## Task to carry out
Write out each line word for word. Drop pictures.

▶

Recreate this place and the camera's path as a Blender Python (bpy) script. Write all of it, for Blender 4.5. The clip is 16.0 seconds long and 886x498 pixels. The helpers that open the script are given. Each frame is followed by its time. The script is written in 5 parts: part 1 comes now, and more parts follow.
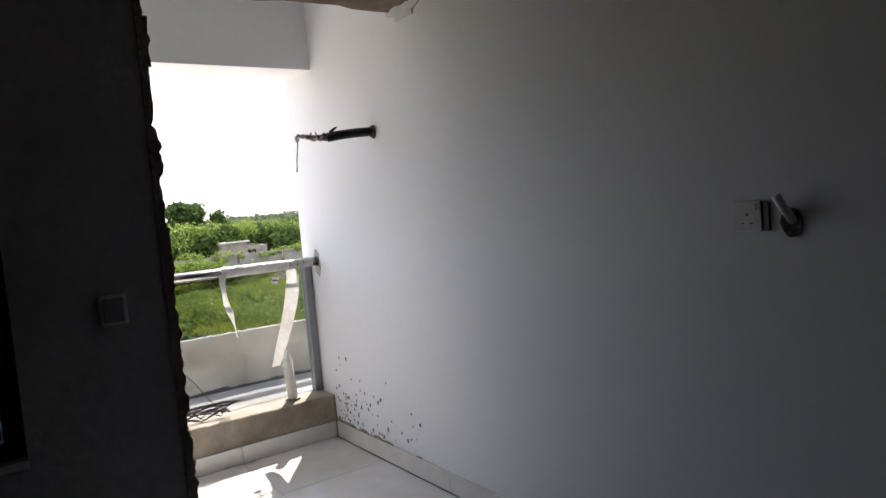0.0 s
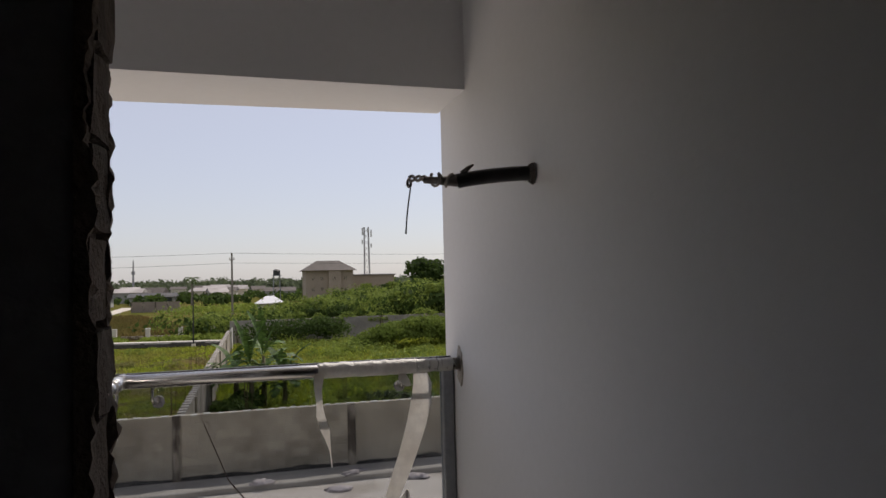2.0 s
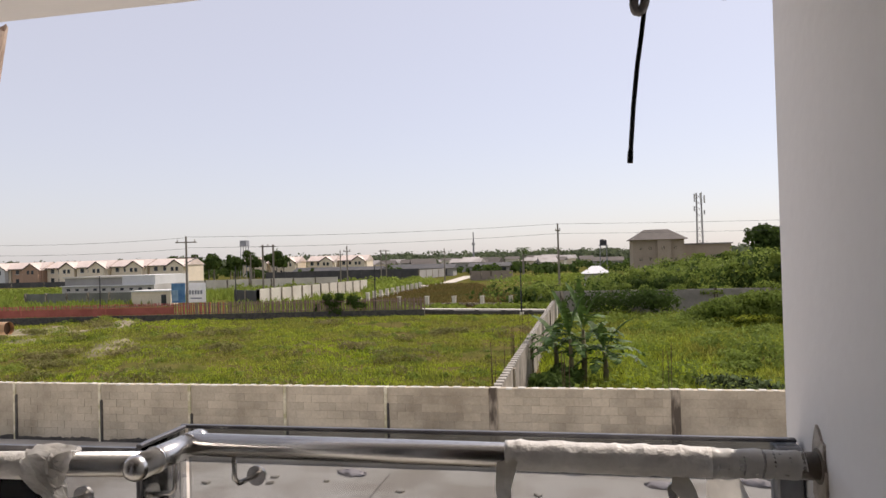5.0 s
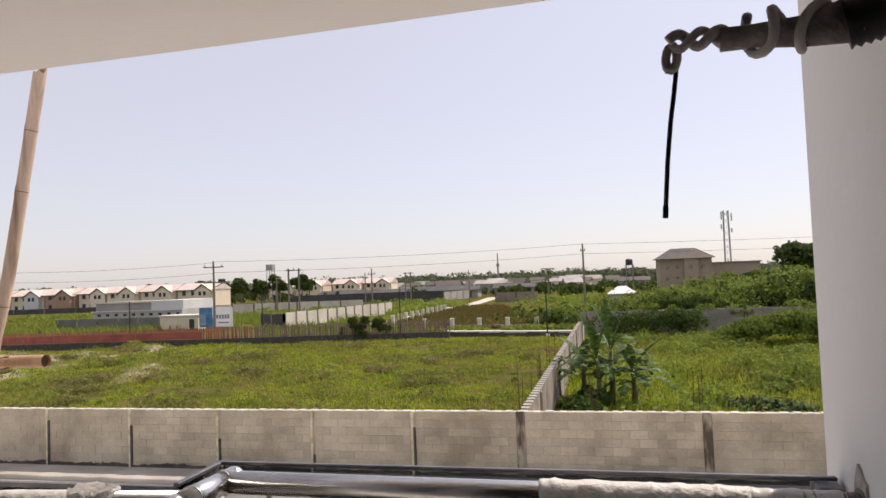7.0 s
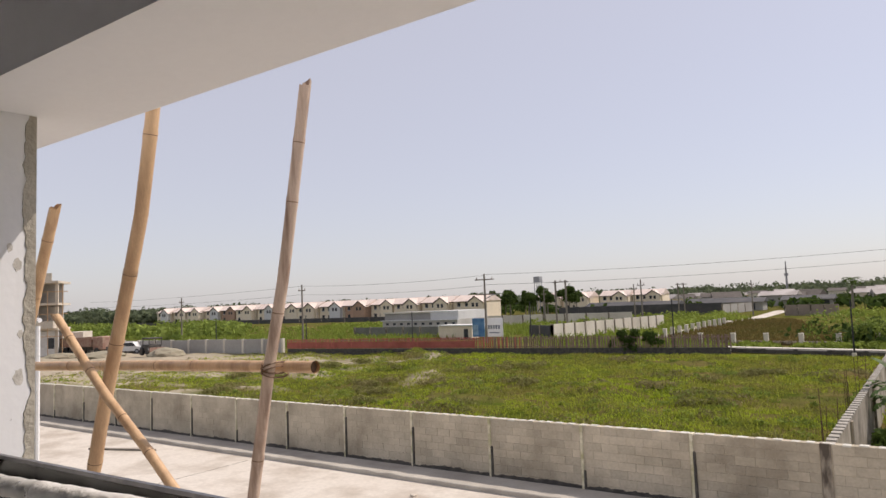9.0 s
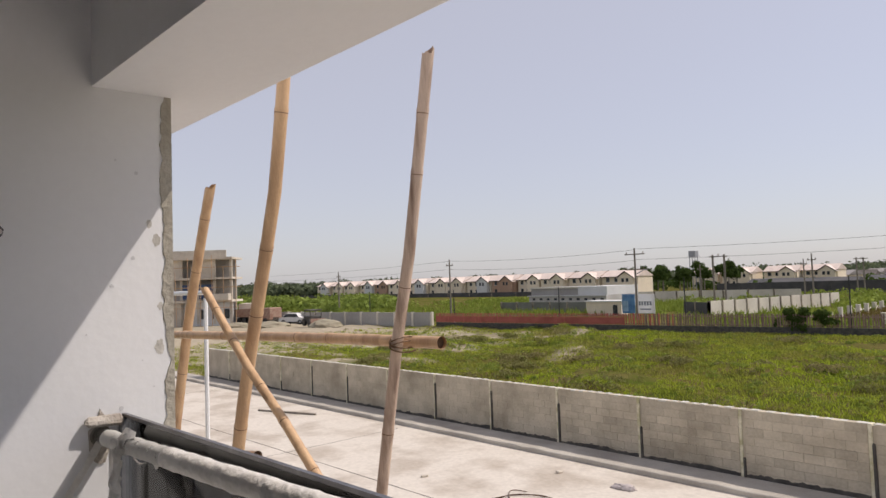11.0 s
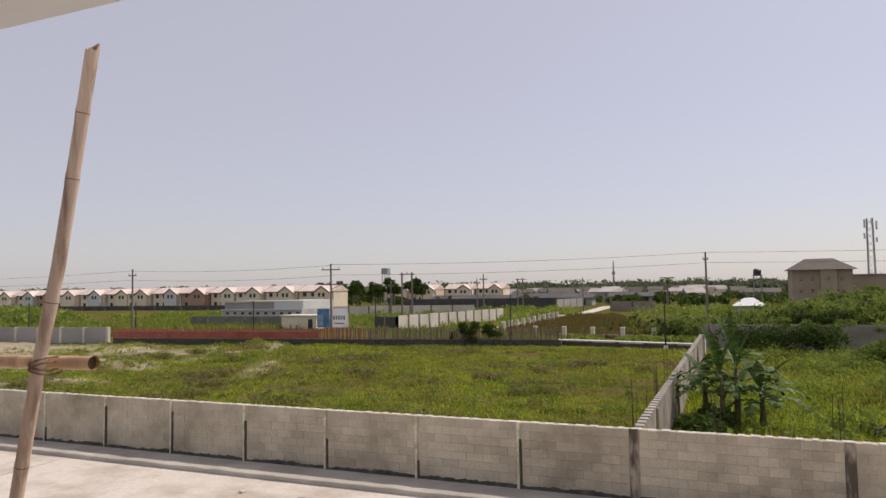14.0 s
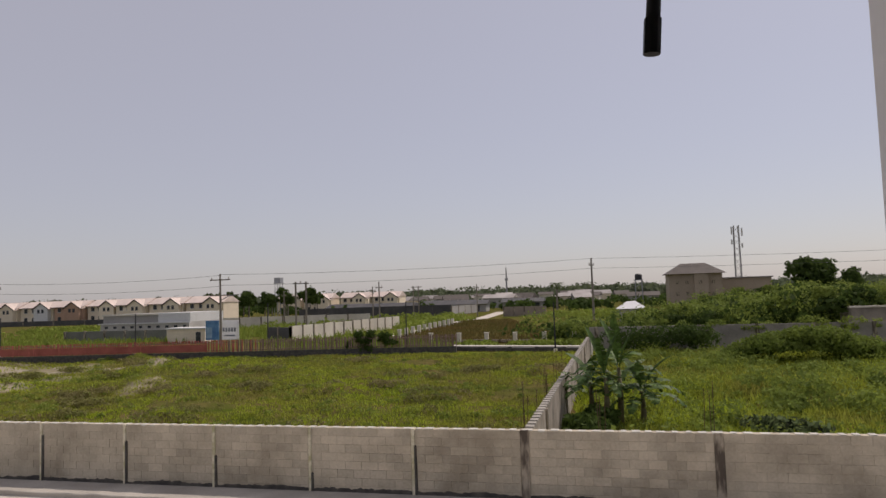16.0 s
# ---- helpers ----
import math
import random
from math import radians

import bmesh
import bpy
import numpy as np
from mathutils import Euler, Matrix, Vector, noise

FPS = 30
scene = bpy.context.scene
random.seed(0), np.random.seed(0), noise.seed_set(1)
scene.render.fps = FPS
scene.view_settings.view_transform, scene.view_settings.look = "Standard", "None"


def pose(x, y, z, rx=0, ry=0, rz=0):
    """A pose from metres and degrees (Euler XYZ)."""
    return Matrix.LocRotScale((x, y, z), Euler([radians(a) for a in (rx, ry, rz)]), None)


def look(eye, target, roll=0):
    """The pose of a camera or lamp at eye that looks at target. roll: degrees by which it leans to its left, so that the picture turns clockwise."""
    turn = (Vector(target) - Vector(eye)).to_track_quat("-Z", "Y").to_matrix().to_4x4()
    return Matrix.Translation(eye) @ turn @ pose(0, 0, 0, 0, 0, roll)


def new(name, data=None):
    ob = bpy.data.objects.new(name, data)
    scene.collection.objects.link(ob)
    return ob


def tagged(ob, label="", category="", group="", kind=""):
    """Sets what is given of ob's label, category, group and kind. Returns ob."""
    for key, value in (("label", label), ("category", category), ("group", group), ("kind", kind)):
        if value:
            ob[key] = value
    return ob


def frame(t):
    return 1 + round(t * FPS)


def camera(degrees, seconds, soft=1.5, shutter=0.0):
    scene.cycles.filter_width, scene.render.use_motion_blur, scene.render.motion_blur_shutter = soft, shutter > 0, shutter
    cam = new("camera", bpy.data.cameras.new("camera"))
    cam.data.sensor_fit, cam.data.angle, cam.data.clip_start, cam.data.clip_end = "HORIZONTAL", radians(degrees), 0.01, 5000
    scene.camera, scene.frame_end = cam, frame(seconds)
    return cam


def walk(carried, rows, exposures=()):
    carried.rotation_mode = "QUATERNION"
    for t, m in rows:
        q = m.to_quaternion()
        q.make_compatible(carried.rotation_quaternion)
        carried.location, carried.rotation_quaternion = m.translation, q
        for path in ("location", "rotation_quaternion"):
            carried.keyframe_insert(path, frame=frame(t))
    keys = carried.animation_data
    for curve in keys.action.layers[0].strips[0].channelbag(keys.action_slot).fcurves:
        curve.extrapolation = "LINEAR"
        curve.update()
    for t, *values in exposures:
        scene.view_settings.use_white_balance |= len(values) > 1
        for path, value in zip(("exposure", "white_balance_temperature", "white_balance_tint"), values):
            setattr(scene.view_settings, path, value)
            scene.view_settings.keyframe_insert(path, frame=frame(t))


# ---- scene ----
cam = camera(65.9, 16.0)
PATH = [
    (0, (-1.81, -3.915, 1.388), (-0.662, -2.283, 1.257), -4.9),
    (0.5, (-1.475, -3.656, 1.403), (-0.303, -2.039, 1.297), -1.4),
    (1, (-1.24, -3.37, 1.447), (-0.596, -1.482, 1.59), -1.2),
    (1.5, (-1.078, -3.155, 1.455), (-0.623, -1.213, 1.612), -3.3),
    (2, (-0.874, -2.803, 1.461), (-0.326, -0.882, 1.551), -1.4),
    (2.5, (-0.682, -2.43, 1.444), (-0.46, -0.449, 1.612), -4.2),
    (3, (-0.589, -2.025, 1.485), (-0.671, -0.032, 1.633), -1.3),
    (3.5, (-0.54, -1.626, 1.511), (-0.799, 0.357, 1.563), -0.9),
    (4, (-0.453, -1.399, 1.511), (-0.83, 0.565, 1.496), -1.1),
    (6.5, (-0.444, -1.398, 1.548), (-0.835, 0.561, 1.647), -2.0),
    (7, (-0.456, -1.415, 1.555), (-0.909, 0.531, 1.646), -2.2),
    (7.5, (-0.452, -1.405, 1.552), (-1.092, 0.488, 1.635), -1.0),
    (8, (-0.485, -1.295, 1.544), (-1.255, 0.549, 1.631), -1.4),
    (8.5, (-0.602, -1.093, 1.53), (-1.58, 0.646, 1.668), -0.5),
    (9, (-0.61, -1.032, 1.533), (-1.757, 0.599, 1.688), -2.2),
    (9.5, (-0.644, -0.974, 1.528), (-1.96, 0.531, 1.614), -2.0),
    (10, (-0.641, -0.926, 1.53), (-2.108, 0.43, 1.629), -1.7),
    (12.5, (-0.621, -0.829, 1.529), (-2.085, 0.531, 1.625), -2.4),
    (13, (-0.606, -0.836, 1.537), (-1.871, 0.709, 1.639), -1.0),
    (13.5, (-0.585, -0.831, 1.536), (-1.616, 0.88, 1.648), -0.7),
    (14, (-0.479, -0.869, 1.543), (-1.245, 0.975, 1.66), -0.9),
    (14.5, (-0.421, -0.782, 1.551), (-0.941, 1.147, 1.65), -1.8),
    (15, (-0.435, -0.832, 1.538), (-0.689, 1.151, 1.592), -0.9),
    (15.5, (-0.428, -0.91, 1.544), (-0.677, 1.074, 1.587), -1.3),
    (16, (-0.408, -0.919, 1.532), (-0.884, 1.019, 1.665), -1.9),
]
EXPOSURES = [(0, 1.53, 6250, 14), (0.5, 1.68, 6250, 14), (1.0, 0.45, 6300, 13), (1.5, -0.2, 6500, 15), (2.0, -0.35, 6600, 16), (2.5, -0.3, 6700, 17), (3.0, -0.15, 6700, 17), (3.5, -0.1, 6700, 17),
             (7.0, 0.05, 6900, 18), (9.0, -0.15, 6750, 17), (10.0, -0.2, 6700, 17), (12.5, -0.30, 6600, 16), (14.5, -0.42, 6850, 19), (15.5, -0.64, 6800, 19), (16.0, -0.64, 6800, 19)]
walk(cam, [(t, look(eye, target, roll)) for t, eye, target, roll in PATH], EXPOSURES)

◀

## Full response
Recreate this place and the camera's path as a Blender Python (bpy) script. Write all of it, for Blender 4.5. The clip is 16.0 seconds long and 886x498 pixels. The helpers that open the script are given. Each frame is followed by its time. The script is written in 5 parts: part 1 comes now, and more parts follow.
0.0 s
2.0 s
5.0 s
7.0 s
9.0 s
11.0 s
14.0 s
16.0 s
# ---- helpers ----
import math
import random
from math import radians

import bmesh
import bpy
import numpy as np
from mathutils import Euler, Matrix, Vector, noise

FPS = 30
scene = bpy.context.scene
random.seed(0), np.random.seed(0), noise.seed_set(1)
scene.render.fps = FPS
scene.view_settings.view_transform, scene.view_settings.look = "Standard", "None"


def pose(x, y, z, rx=0, ry=0, rz=0):
    """A pose from metres and degrees (Euler XYZ)."""
    return Matrix.LocRotScale((x, y, z), Euler([radians(a) for a in (rx, ry, rz)]), None)


def look(eye, target, roll=0):
    """The pose of a camera or lamp at eye that looks at target. roll: degrees by which it leans to its left, so that the picture turns clockwise."""
    turn = (Vector(target) - Vector(eye)).to_track_quat("-Z", "Y").to_matrix().to_4x4()
    return Matrix.Translation(eye) @ turn @ pose(0, 0, 0, 0, 0, roll)


def new(name, data=None):
    ob = bpy.data.objects.new(name, data)
    scene.collection.objects.link(ob)
    return ob


def tagged(ob, label="", category="", group="", kind=""):
    """Sets what is given of ob's label, category, group and kind. Returns ob."""
    for key, value in (("label", label), ("category", category), ("group", group), ("kind", kind)):
        if value:
            ob[key] = value
    return ob


def frame(t):
    return 1 + round(t * FPS)


def camera(degrees, seconds, soft=1.5, shutter=0.0):
    scene.cycles.filter_width, scene.render.use_motion_blur, scene.render.motion_blur_shutter = soft, shutter > 0, shutter
    cam = new("camera", bpy.data.cameras.new("camera"))
    cam.data.sensor_fit, cam.data.angle, cam.data.clip_start, cam.data.clip_end = "HORIZONTAL", radians(degrees), 0.01, 5000
    scene.camera, scene.frame_end = cam, frame(seconds)
    return cam


def walk(carried, rows, exposures=()):
    carried.rotation_mode = "QUATERNION"
    for t, m in rows:
        q = m.to_quaternion()
        q.make_compatible(carried.rotation_quaternion)
        carried.location, carried.rotation_quaternion = m.translation, q
        for path in ("location", "rotation_quaternion"):
            carried.keyframe_insert(path, frame=frame(t))
    keys = carried.animation_data
    for curve in keys.action.layers[0].strips[0].channelbag(keys.action_slot).fcurves:
        curve.extrapolation = "LINEAR"
        curve.update()
    for t, *values in exposures:
        scene.view_settings.use_white_balance |= len(values) > 1
        for path, value in zip(("exposure", "white_balance_temperature", "white_balance_tint"), values):
            setattr(scene.view_settings, path, value)
            scene.view_settings.keyframe_insert(path, frame=frame(t))


# ---- scene ----
cam = camera(65.9, 16.0)
PATH = [
    (0, (-1.81, -3.915, 1.388), (-0.662, -2.283, 1.257), -4.9),
    (0.5, (-1.475, -3.656, 1.403), (-0.303, -2.039, 1.297), -1.4),
    (1, (-1.24, -3.37, 1.447), (-0.596, -1.482, 1.59), -1.2),
    (1.5, (-1.078, -3.155, 1.455), (-0.623, -1.213, 1.612), -3.3),
    (2, (-0.874, -2.803, 1.461), (-0.326, -0.882, 1.551), -1.4),
    (2.5, (-0.682, -2.43, 1.444), (-0.46, -0.449, 1.612), -4.2),
    (3, (-0.589, -2.025, 1.485), (-0.671, -0.032, 1.633), -1.3),
    (3.5, (-0.54, -1.626, 1.511), (-0.799, 0.357, 1.563), -0.9),
    (4, (-0.453, -1.399, 1.511), (-0.83, 0.565, 1.496), -1.1),
    (6.5, (-0.444, -1.398, 1.548), (-0.835, 0.561, 1.647), -2.0),
    (7, (-0.456, -1.415, 1.555), (-0.909, 0.531, 1.646), -2.2),
    (7.5, (-0.452, -1.405, 1.552), (-1.092, 0.488, 1.635), -1.0),
    (8, (-0.485, -1.295, 1.544), (-1.255, 0.549, 1.631), -1.4),
    (8.5, (-0.602, -1.093, 1.53), (-1.58, 0.646, 1.668), -0.5),
    (9, (-0.61, -1.032, 1.533), (-1.757, 0.599, 1.688), -2.2),
    (9.5, (-0.644, -0.974, 1.528), (-1.96, 0.531, 1.614), -2.0),
    (10, (-0.641, -0.926, 1.53), (-2.108, 0.43, 1.629), -1.7),
    (12.5, (-0.621, -0.829, 1.529), (-2.085, 0.531, 1.625), -2.4),
    (13, (-0.606, -0.836, 1.537), (-1.871, 0.709, 1.639), -1.0),
    (13.5, (-0.585, -0.831, 1.536), (-1.616, 0.88, 1.648), -0.7),
    (14, (-0.479, -0.869, 1.543), (-1.245, 0.975, 1.66), -0.9),
    (14.5, (-0.421, -0.782, 1.551), (-0.941, 1.147, 1.65), -1.8),
    (15, (-0.435, -0.832, 1.538), (-0.689, 1.151, 1.592), -0.9),
    (15.5, (-0.428, -0.91, 1.544), (-0.677, 1.074, 1.587), -1.3),
    (16, (-0.408, -0.919, 1.532), (-0.884, 1.019, 1.665), -1.9),
]
EXPOSURES = [(0, 1.53, 6250, 14), (0.5, 1.68, 6250, 14), (1.0, 0.45, 6300, 13), (1.5, -0.2, 6500, 15), (2.0, -0.35, 6600, 16), (2.5, -0.3, 6700, 17), (3.0, -0.15, 6700, 17), (3.5, -0.1, 6700, 17),
             (7.0, 0.05, 6900, 18), (9.0, -0.15, 6750, 17), (10.0, -0.2, 6700, 17), (12.5, -0.30, 6600, 16), (14.5, -0.42, 6850, 19), (15.5, -0.64, 6800, 19), (16.0, -0.64, 6800, 19)]
walk(cam, [(t, look(eye, target, roll)) for t, eye, target, roll in PATH], EXPOSURES)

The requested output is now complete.